HA!
I had a longer post about feeling like a political exile in my own country and a ton of other shit. But then I realized I was veering towards speechifying of my own so I embraced the pithy.
I am, however, reading Inferno and I'm trying to figure out where Cheney would be, what ring of hell? Clearly, Clinton would be in the ring for the gluttonous.
I know the Big Macs didn't help him, but he looked better when he was fat. Now he looks frail and I fear for him.
The terrorist guy?
I just choked on my chips and salsa, from laughing. Tim, please to only be killing fictional characters, not hapless tortilla chip-eating fans.

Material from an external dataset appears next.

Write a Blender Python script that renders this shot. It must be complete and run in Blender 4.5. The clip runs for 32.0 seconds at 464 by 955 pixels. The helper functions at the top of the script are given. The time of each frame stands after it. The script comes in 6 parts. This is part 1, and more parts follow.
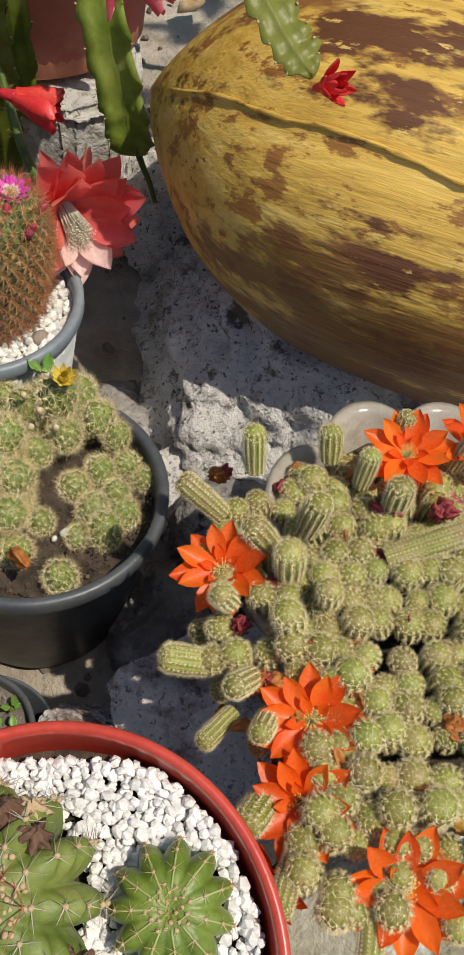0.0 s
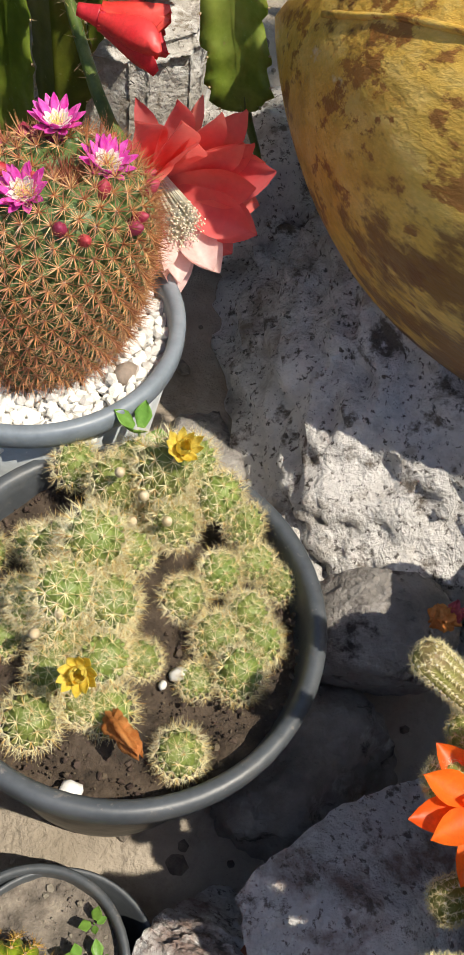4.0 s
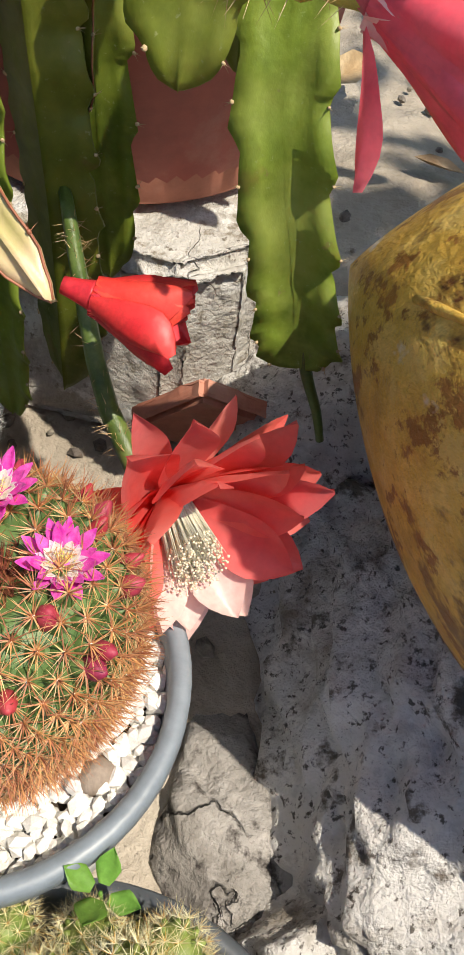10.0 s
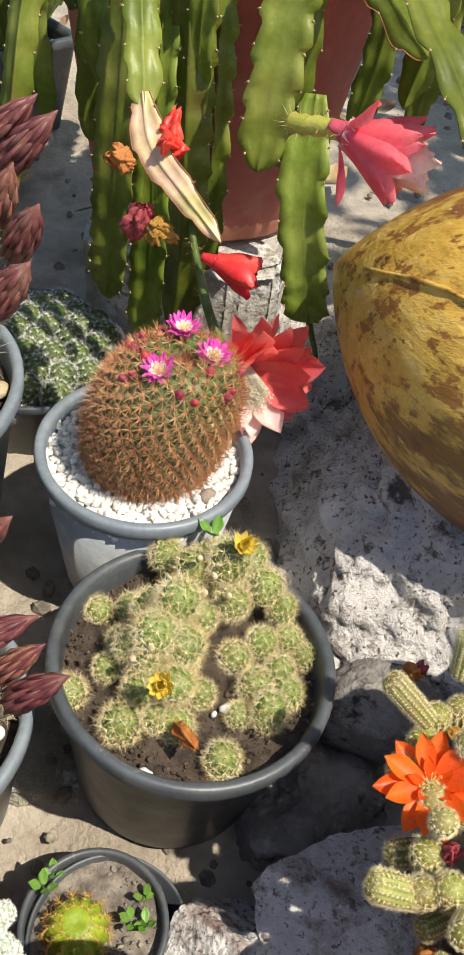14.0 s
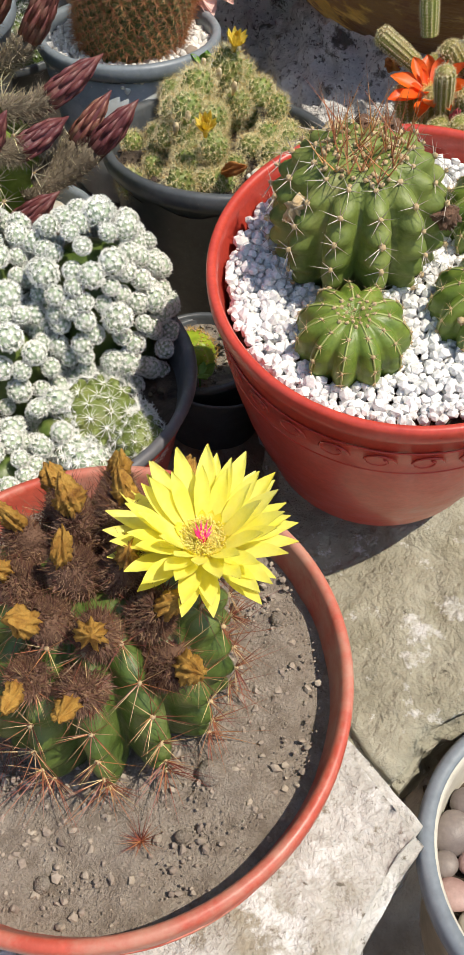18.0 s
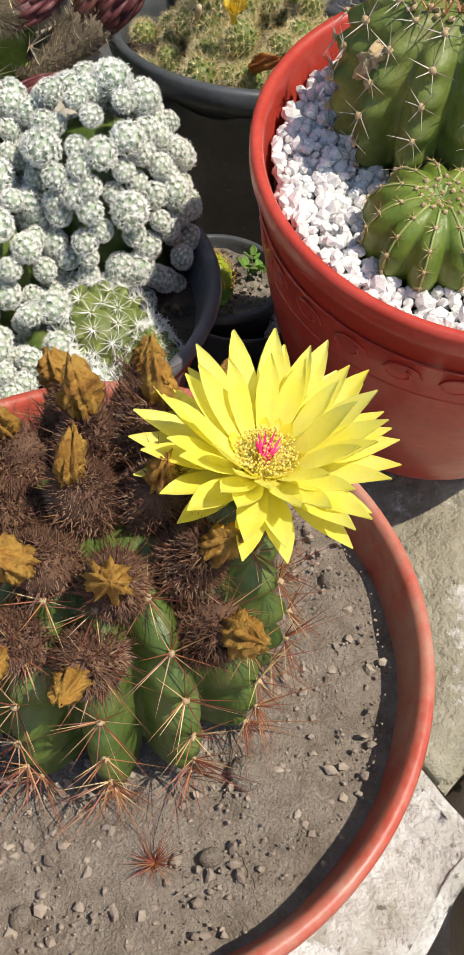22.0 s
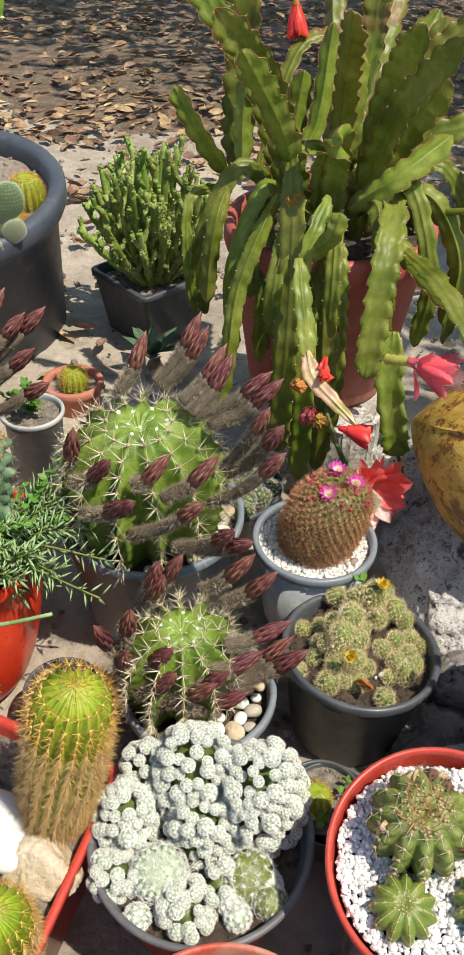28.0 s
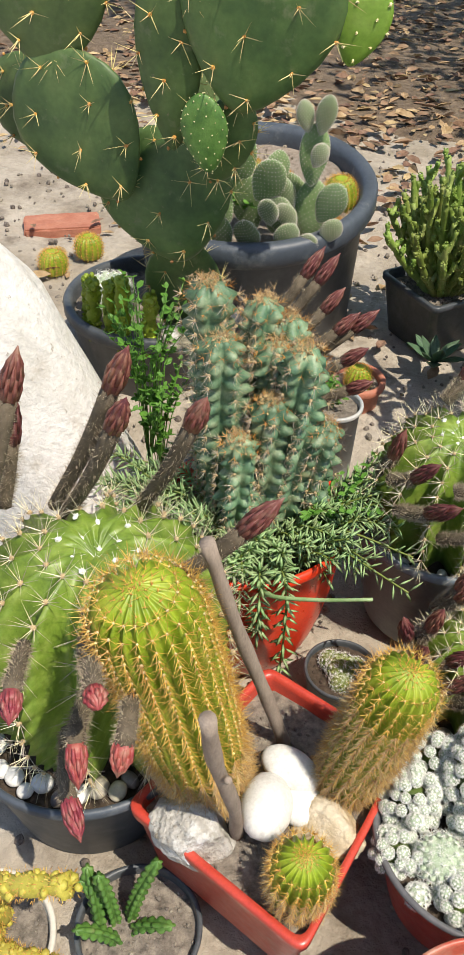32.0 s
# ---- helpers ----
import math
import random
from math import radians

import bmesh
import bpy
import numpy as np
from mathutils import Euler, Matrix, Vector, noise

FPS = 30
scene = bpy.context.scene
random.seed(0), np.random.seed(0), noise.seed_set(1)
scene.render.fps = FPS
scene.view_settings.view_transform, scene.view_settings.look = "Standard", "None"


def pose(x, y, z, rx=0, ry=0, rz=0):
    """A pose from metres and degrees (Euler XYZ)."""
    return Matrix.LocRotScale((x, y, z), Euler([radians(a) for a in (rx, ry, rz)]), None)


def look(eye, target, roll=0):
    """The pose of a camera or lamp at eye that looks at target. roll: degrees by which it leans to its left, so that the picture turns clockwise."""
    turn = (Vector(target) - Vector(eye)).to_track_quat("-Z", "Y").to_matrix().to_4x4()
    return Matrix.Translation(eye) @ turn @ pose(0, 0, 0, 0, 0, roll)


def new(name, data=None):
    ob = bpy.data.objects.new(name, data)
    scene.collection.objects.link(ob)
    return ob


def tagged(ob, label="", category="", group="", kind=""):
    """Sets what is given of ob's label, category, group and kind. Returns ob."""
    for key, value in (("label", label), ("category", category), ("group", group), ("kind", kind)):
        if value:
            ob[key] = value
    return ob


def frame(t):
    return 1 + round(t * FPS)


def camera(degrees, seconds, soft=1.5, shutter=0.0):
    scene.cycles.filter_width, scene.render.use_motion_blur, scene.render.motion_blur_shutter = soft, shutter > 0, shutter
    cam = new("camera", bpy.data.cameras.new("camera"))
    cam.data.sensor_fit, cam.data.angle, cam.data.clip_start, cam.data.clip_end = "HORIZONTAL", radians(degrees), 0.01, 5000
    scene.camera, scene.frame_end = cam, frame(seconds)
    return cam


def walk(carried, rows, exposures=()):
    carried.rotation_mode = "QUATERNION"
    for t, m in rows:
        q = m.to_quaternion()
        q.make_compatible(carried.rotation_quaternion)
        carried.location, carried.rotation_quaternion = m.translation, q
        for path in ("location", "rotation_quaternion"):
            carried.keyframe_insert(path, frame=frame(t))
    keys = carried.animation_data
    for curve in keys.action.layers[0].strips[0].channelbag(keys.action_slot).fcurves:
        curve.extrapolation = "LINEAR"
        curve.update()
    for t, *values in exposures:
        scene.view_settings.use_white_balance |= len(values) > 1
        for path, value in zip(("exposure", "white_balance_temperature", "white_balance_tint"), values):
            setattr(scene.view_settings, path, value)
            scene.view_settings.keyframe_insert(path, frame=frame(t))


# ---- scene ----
cam = camera(29.8, 32.0, soft=1.5)
METRES, EYE, TILT, LEAN, TURN = 2.8, 1.0, -54.0, -4.0, 0.0
ROWS = [
    (0.0, 0.0, 0.0, 0.0, 0.0, 0.0, -0.0),
    (0.5, -0.0071, 0.009, 0.0086, 1.38, -0.29, -0.73),
    (1.0, -0.0192, 0.0218, 0.0111, 2.03, -0.37, -1.27),
    (1.5, -0.0287, 0.0407, 0.0123, 2.45, -1.71, -1.46),
    (2.0, -0.0335, 0.0542, 0.0134, 2.7, -2.13, -1.31),
    (2.5, -0.035, 0.0591, 0.013, 2.54, -2.38, -0.78),
    (3.0, -0.0409, 0.0674, 0.0102, 1.5, -2.45, -0.74),
    (3.5, -0.0421, 0.0758, 0.0172, -0.57, -2.44, -0.77),
    (4.0, -0.04, 0.0758, 0.0265, -1.96, -2.19, -0.79),
    (4.5, -0.0383, 0.0695, 0.0318, -1.93, -1.14, -0.89),
    (6.5, -0.0421, 0.1069, 0.0369, -1.98, 0.17, -3.13),
    (7.0, -0.0431, 0.1207, 0.0505, -1.68, 0.13, -3.95),
    (7.5, -0.0481, 0.1262, 0.0591, -0.99, 0.13, -4.08),
    (8.0, -0.0513, 0.1264, 0.0632, 0.38, 0.14, -4.47),
    (8.5, -0.0505, 0.1279, 0.0659, 1.77, 0.02, -5.03),
    (9.0, -0.0447, 0.1288, 0.07, 2.15, 0.13, -5.38),
    (9.5, -0.0382, 0.1312, 0.0755, 2.3, 0.19, -5.21),
    (10.0, -0.0351, 0.1296, 0.0799, 2.3, 1.74, -5.2),
    (10.5, -0.0368, 0.1261, 0.0821, 2.2, 2.41, -5.31),
    (11.0, -0.0359, 0.119, 0.0837, 2.24, 2.94, -5.56),
    (11.5, -0.037, 0.1162, 0.0803, 1.65, 3.38, -6.13),
    (12.0, -0.0454, 0.1073, 0.0757, 1.1, 4.94, -6.73),
    (12.5, -0.0421, 0.0919, 0.0679, 1.14, 6.06, -6.95),
    (13.0, -0.0414, 0.0653, 0.0526, 0.97, 6.29, -6.93),
    (13.5, -0.0432, 0.0358, 0.031, 0.86, 6.68, -6.79),
    (15.5, -0.0279, -0.0696, -0.0652, 3.34, 14.19, -3.77),
    (16.0, -0.05, -0.0744, -0.114, 3.09, 12.93, -2.63),
    (16.5, -0.0798, -0.0606, -0.145, -0.1, 8.92, 4.46),
    (17.0, -0.0847, -0.0509, -0.1425, -0.7, 5.91, 8.1),
    (17.5, -0.0836, -0.0361, -0.1374, -1.28, 5.18, 8.59),
    (18.0, -0.0772, -0.0276, -0.1279, -1.54, 5.02, 9.55),
    (18.5, -0.0777, -0.0166, -0.129, -1.91, 4.99, 9.71),
    (19.0, -0.0812, -0.0064, -0.1325, -1.93, 4.23, 10.16),
    (19.5, -0.0836, 0.0006, -0.1348, -2.14, 4.07, 10.01),
    (20.0, -0.0858, 0.0075, -0.136, -2.3, 3.89, 9.56),
    (20.5, -0.087, 0.0115, -0.1353, -2.87, 3.67, 8.92),
    (21.0, -0.0874, 0.0111, -0.1327, -3.09, 3.56, 8.28),
    (21.5, -0.0865, 0.0103, -0.1322, -3.41, 3.4, 7.91),
    (22.0, -0.0869, 0.0068, -0.1316, -3.49, 3.28, 7.28),
    (22.5, -0.0838, -0.0, -0.134, -3.49, 3.76, 6.86),
    (23.0, -0.0789, -0.0123, -0.1358, -3.41, 5.53, 6.45),
    (23.5, -0.0732, -0.0284, -0.1371, -3.3, 6.86, 6.12),
    (24.0, -0.0739, -0.0492, -0.1375, -2.9, 7.1, 5.5),
    (24.5, -0.0717, -0.0785, -0.1321, -2.13, 7.73, 5.23),
    (25.0, -0.0716, -0.1025, -0.1305, -1.71, 9.12, 5.16),
    (25.5, -0.0738, -0.1271, -0.1215, -1.43, 10.85, 5.32),
    (26.0, -0.0738, -0.1552, -0.1017, -0.97, 12.87, 5.57),
    (26.5, -0.0794, -0.1722, -0.0764, 0.97, 14.94, 3.54),
    (28.5, -0.0717, -0.1758, -0.0281, 6.17, 14.79, -3.3),
    (29.0, -0.0802, -0.1769, -0.0246, 6.85, 14.58, -3.99),
    (29.5, -0.0834, -0.1844, -0.0201, 7.45, 14.47, -4.97),
    (30.0, -0.0924, -0.1904, -0.0219, 8.44, 14.3, -6.47),
    (30.5, -0.105, -0.1935, -0.0267, 10.02, 14.02, -8.07),
    (31.0, -0.1156, -0.1953, -0.0307, 11.18, 13.74, -9.7),
    (31.5, -0.128, -0.2019, -0.0382, 12.77, 13.37, -11.97),
    (32.0, -0.1358, -0.2107, -0.0475, 13.55, 13.42, -14.27),
]
walk(cam, [(t, pose(0, 0, EYE, TILT, LEAN, TURN) @ pose(METRES * x, METRES * y, METRES * z, 90 + pitch, roll, yaw)) for t, x, y, z, yaw, pitch, roll in ROWS],
     [(0, -0.26), (1.2, 0.16), (3, 0.27), (4, 0.25), (8, 0.28), (13, 0.4), (15.5, 0.25), (18, 0.05), (25, -0.01), (26.5, 0.0), (29, 0.3), (32, 0.16)])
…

That's Osama. I'm not into facial hair.
I'm trying to figure out where Cheney would be, what ring of hell?
I'm thinking he'll be trapped in the circle of hell in which he's on a never ending ride through Disney's It's a Small World After All.
Occassionally, he gets a lunchbreak in which he's forced to endure FAO Schwartz' "Welcome to Our World of Toys."
kat, you're reading Inferno as a way to relax on a weekend?
By the way, I finally finished that Hamilton biography. I told Allyson I kept putting off the last couple of chapters because I knew what was coming. His wife, Eliza, seemed amazing.
OH! Cheney would with the Sowers of Discord in the 8th ring.
And don't knock Obama.
And don't knock Obama.
Unless you're knocking da boots.
I should take my off-topic ass back to my own thread. Hey, I was an executive producer on Firefly!